Library Journal says: “Pochoda’s second novel …is the second book from Dennis Lehane’s eponymous imprint at Ecco …and it’s easy to see why he’s throwing his significant weight behind her work. Set in the Red Hook section of Brooklyn, the novel opens on a warm summer evening when 15-year-old Val and June push a small pink raft onto the bay and set sail. Only Val makes it back to shore, and as the resulting drama unspools as readers meet a full cast of utterly believable characters including Fadi, a shopkeeper-turned-newsman; Cree, a local boy who winds up targeted by the police; and Jonathan, a music teacher who gets entangled in the mystery of June’s disappearance. It’s an opera set in one small community, and as Val struggles to cope with the loss of her friend and the neighborhood characters play their parts, large and small, Pochoda’s riveting prose will keep readers enthralled until the final page. VERDICT The prose is so lyrical and detailed that readers will easily imagine themselves in Red Hook. A great read for those who enjoy urban mysteries and thrillers with a literary flair.”

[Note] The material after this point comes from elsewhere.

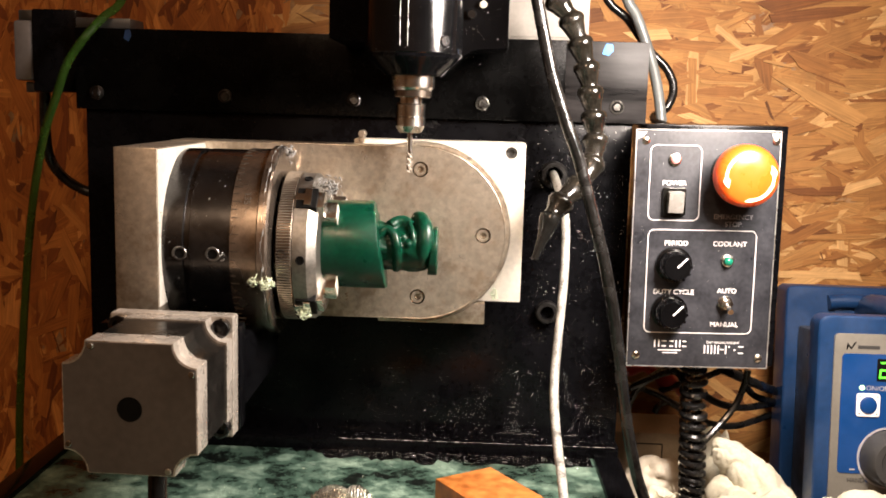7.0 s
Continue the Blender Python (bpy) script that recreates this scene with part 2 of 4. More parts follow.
DULL_CREAM = mat("dull_cream_plastic", (0.19, 0.175, 0.155), 0.5, vary=0.1, bump=0.05)
CLOTH = mat("cream_cotton", (0.47, 0.44, 0.34), 0.9, vary=0.15, scale=50, bump=0.5, bscale=900)
WHITE_TUBE = mat("white_tube", (0.30, 0.29, 0.265), 0.4, vary=0.7, scale=160, bump=0.08)
GREY_TUBE = mat("grey_tube", (0.09, 0.097, 0.095), 0.45, vary=0.15)
GREEN_TUBE = mat("green_tube", (0.10, 0.23, 0.04), 0.2, vary=0.25, scale=60, bump=0.03)
GREEN_TUBE.node_tree.nodes["Principled BSDF"].inputs["Transmission Weight"].default_value = 0.85
GREEN_TUBE.node_tree.nodes["Principled BSDF"].inputs["IOR"].default_value = 1.15
TAPE = mat("blue_tape", (0.02, 0.20, 0.62), 0.5, vary=0.2)
WOOD = mat("orange_wood", (0.32, 0.095, 0.018), 0.42, vary=0.3, scale=22, tint=(0.46, 0.17, 0.042), bump=0.15, bscale=300)
WIRE = mat("red_wire", (0.36, 0.016, 0.010), 0.4)
CURL = mat("clear_shavings", (0.20, 0.20, 0.195), 0.25, scale=300, vary=0.3)
GLINT = mat("wet_glinting_chips", (0.75, 0.73, 0.70), 0.16, metal=1.0, vary=0.1, bump=0)
SCOUR = mat("steel_wool", (0.60, 0.57, 0.50), 0.28, metal=0.95, vary=0.2)


# ---- builders ----
BASE = {}


def thing(name, at, label, category, group="", kind=""):
    ob = new(name)
    ob.empty_display_size = 0.01
    ob.location = at
    BASE[ob.name] = Vector(at)
    return tagged(ob, label, category, group, kind)


def finish(name, bm, material, smooth=35.0):
    bm.normal_update()
    limit = radians(smooth)
    for f in bm.faces:
        f.smooth = True
    for e in bm.edges:
        if len(e.link_faces) == 2 and e.calc_face_angle(0) > limit:
            e.smooth = False
    me = bpy.data.meshes.new(name)
    bm.to_mesh(me)
    bm.free()
    me.materials.append(material)
    return me


def part(name, bm, material, parent, label="", smooth=35.0):
    """A mesh object under a thing or a part; bm is in world coordinates."""
    me = finish(name, bm, material, smooth)
    base = BASE[parent.name]
    me.transform(Matrix.Translation(-base))
    ob = new(name, me)
    ob.parent = parent
    BASE[ob.name] = base
    return tagged(ob, label)


def solo(name, bm, material, label="", category="", kind="", group="", smooth=35.0):
    """A top-level thing of one mesh, with its origin at its base."""
    bm.verts.ensure_lookup_table()
    xs = [v.co for v in bm.verts]
    lo = [min(v[i] for v in xs) for i in range(3)]
    hi = [max(v[i] for v in xs) for i in range(3)]
    at = Vector(((lo[0] + hi[0]) / 2, (lo[1] + hi[1]) / 2, lo[2]))
    me = finish(name, bm, material, smooth)
    me.transform(Matrix.Translation(-at))
    ob = new(name, me)
    ob.location = at
    BASE[ob.name] = at
    return tagged(ob, label, category, group, kind)


def bevelled(bm, w, seg=2, angle=30.0):
    if w > 0:
        bm.normal_update()
        edges = [e for e in bm.edges if len(e.link_faces) == 2 and e.calc_face_angle(0) > radians(angle)]
        bmesh.ops.bevel(bm, geom=edges, offset=w, segments=seg, profile=0.6, affect="EDGES", clamp_overlap=True)
    return bm


def block(x0, x1, y0, y1, z0, z1, bev=0.0006, seg=2):
    bm = bmesh.new()
    bmesh.ops.create_cube(bm, size=1.0)
    for v in bm.verts:
        v.co = Vector((x0 + (v.co.x + 0.5) * (x1 - x0), y0 + (v.co.y + 0.5) * (y1 - y0), z0 + (v.co.z + 0.5) * (z1 - z0)))
    return bevelled(bm, bev, seg)


def turned(bm, m):
    bmesh.ops.transform(bm, matrix=m, verts=bm.verts)
    return bm


def join(*bms):
    out = bms[0]
    for b in bms[1:]:
        me = bpy.data.meshes.new("join")
        b.to_mesh(me)
        b.free()
        out.from_mesh(me)
        bpy.data.meshes.remove(me)
    return out


def on_axis(axis, u, v, a):
    return Vector({"x": (a, u, v), "y": (u, a, v), "z": (u, v, a)}[axis])


def prism(pts, axis, a0, a1, bev=0.0, holes=(), seg=2):
    """A flat outline (u, v across the axis) drawn out from a0 to a1, with holes right through it."""
    bm = bmesh.new()
    rims = []
    for loop in [pts, *holes]:
        lo = [bm.verts.new(on_axis(axis, u, v, a0)) for u, v in loop]
        hi = [bm.verts.new(on_axis(axis, u, v, a1)) for u, v in loop]
        n = len(loop)
        el, eh = [], []
        for i in range(n):
            j = (i + 1) % n
            f = bm.faces.new((lo[i], lo[j], hi[j], hi[i]))
        for i in range(n):
            j = (i + 1) % n
            el.append(bm.edges.get((lo[i], lo[j])))
            eh.append(bm.edges.get((hi[i], hi[j])))
        rims.append((lo, hi, el, eh))
    if holes:
        for k in (2, 3):
            edges = [e for r in rims for e in r[k]]
            bmesh.ops.triangle_fill(bm, use_beauty=True, use_dissolve=False, edges=edges)
    else:
        bm.faces.new(rims[0][0])
        bm.faces.new(rims[0][1])
    bmesh.ops.recalc_face_normals(bm, faces=bm.faces)
    if bev and not holes:
        bevelled(bm, bev, seg)
    return bm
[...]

In The New York Times, Alexander Nazaryan writes: “Fans of Richard Price will immediately recognize his New York here, with its barely concealed ethnic tensions played out on a landscape of grit sprinkled with flecks of beauty…despite the perfunctory presence of two detectives, this is not a paint-by-numbers thriller. As June’s disappearance grows longer, and the flowers on her dockside memorial begin to wilt, it becomes clear that “Visitation Street” is less about the one who is missing than the ones who remain…Teenage girls are always going missing in mystery novels; something about their mixture of youthful innocence and nascent sexuality must make them ripe subjects for mystery writers. So while they are often convenient plot devices, they are rarely conceived as fully as Ms. Pochoda’s Val…”

When is it available?

You can visit “Visitation Street” at the Downtown Hartford Public Library and its Mark Twain branch.